**Given task**
Keep every line where the word "Euler" appears; drop the rest.

**Provided material**
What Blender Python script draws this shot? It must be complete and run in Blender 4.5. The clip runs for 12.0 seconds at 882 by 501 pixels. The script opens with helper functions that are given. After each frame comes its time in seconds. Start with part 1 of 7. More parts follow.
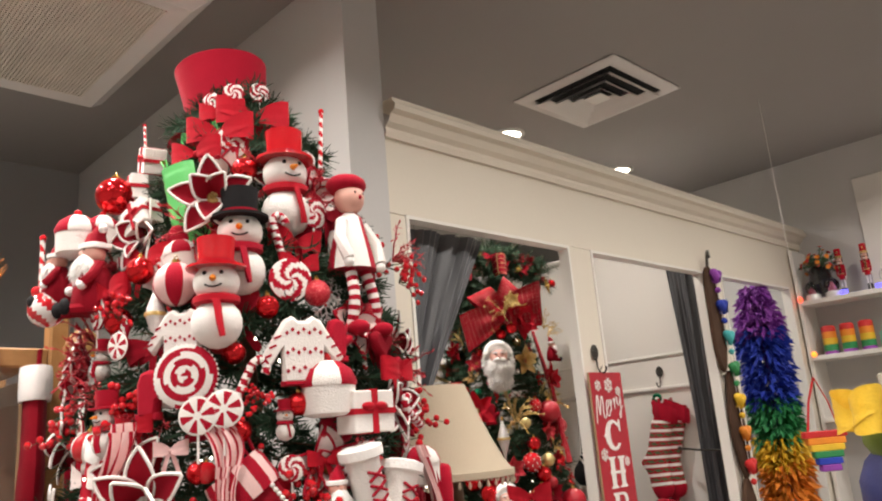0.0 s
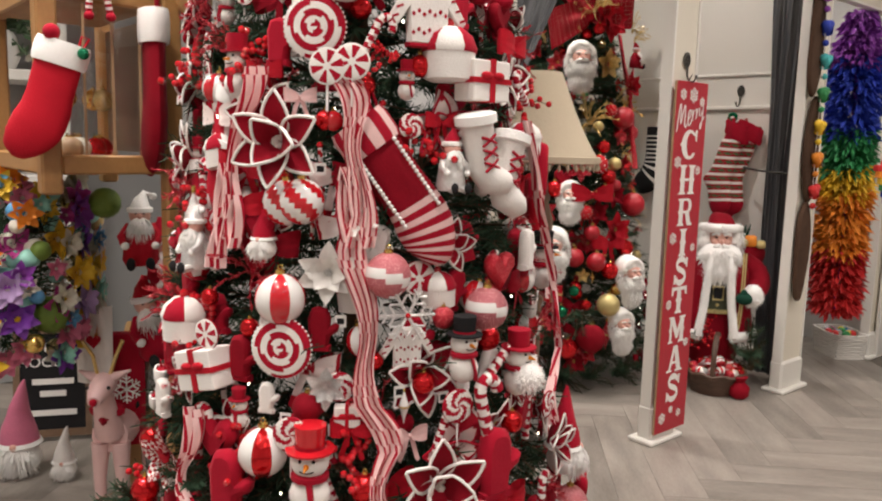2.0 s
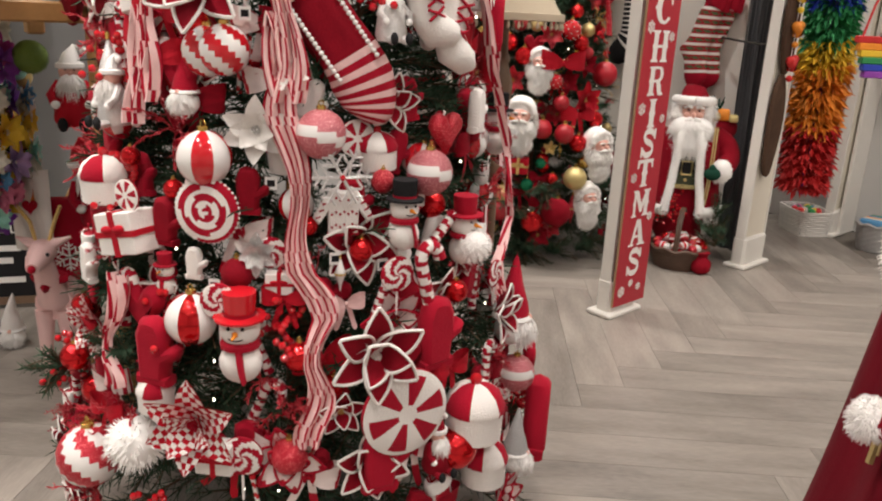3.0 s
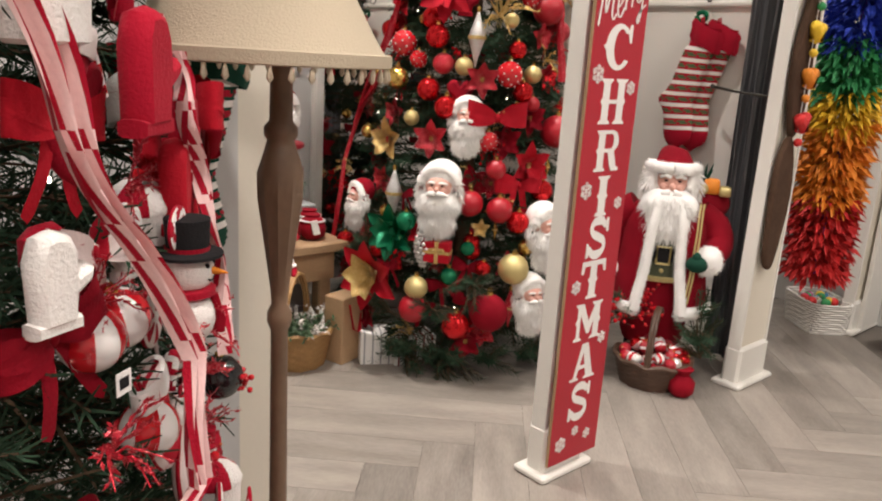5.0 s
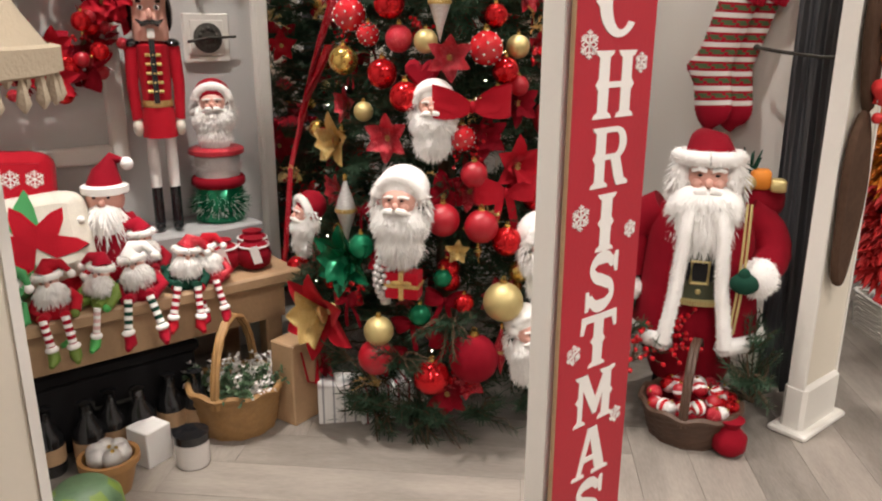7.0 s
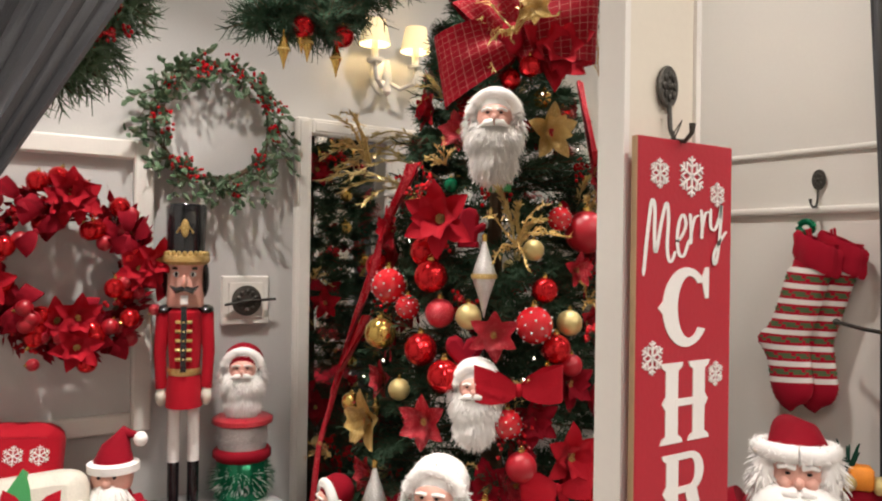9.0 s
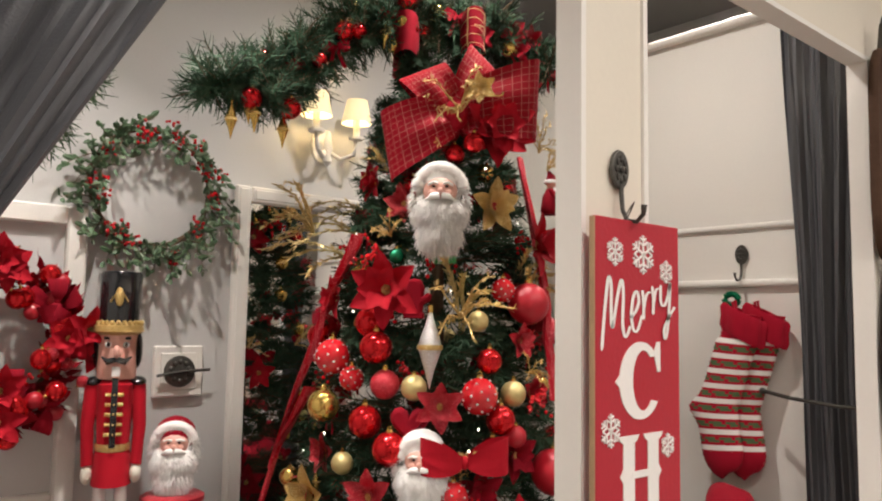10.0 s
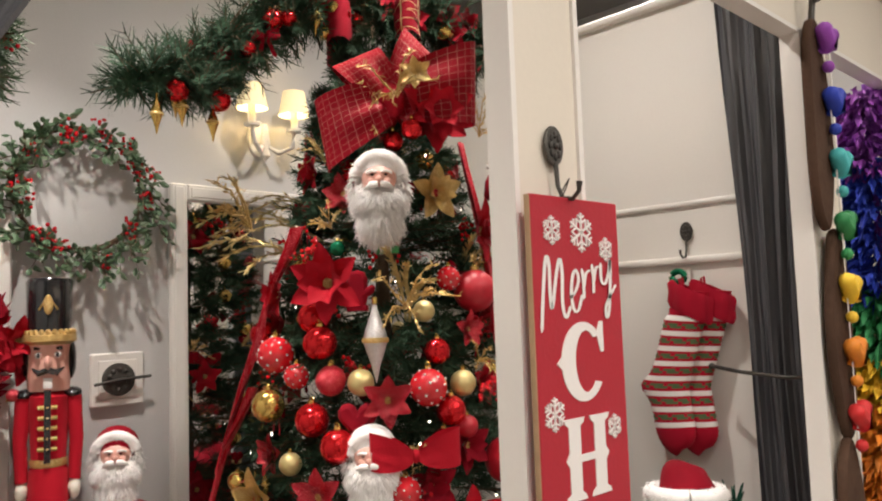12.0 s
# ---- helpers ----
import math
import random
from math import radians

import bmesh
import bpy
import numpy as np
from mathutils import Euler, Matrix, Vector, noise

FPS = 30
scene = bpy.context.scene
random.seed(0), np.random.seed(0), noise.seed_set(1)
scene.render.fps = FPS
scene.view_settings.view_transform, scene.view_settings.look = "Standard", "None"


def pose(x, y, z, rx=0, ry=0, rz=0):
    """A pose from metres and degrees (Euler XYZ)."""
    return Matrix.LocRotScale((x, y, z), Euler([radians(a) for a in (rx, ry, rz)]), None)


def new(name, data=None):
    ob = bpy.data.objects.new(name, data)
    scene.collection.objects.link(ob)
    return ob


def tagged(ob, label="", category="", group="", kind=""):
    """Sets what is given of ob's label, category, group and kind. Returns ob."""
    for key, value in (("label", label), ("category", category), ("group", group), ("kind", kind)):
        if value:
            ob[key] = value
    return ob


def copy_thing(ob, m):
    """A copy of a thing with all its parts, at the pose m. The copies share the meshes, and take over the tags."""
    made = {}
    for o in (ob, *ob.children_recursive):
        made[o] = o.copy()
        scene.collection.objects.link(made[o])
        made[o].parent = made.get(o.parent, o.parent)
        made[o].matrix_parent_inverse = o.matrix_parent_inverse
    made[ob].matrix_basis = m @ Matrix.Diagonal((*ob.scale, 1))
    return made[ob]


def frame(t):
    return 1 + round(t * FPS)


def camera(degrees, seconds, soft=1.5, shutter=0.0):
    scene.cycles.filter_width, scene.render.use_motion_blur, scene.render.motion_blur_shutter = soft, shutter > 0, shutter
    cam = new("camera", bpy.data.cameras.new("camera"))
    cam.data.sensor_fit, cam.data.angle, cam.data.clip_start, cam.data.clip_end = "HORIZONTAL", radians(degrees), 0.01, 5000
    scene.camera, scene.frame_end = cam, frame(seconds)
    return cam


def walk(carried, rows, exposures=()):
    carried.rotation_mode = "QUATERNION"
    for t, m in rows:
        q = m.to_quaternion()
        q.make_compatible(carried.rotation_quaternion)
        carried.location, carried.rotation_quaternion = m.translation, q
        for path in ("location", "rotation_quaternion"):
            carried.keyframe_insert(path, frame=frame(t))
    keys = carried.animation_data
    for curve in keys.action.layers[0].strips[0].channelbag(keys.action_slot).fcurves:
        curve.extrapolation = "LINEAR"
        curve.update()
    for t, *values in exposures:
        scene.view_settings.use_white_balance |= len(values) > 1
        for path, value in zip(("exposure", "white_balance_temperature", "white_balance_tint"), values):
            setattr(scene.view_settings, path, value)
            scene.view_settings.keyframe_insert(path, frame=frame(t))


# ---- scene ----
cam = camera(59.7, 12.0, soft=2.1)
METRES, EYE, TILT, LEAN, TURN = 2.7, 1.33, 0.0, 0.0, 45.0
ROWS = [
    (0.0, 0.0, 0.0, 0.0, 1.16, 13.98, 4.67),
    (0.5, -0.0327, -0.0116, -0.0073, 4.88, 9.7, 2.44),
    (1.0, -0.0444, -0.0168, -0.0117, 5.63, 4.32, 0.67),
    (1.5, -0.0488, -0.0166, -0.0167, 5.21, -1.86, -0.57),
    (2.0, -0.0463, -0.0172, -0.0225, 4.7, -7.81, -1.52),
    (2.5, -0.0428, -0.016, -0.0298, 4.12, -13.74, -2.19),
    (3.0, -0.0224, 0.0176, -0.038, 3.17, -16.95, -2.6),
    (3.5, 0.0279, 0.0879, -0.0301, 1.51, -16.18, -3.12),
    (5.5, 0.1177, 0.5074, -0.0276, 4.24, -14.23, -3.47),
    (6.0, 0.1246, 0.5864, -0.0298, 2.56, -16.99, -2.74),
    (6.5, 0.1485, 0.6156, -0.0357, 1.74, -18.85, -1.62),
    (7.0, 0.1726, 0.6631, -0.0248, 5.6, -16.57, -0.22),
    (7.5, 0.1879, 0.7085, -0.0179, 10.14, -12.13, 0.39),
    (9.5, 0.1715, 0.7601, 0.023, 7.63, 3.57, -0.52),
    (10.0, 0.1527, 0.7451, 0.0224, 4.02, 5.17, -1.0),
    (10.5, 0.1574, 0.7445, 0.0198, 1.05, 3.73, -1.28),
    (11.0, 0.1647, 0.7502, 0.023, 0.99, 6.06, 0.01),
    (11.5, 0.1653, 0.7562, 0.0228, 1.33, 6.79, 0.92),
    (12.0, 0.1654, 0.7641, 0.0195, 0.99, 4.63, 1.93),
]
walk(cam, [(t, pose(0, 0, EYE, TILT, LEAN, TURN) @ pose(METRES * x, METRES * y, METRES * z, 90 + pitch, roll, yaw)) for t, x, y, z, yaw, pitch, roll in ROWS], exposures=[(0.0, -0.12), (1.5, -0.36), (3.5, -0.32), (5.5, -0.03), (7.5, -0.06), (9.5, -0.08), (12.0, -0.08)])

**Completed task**
from mathutils import Euler, Matrix, Vector, noise
    """A pose from metres and degrees (Euler XYZ)."""
    return Matrix.LocRotScale((x, y, z), Euler([radians(a) for a in (rx, ry, rz)]), None)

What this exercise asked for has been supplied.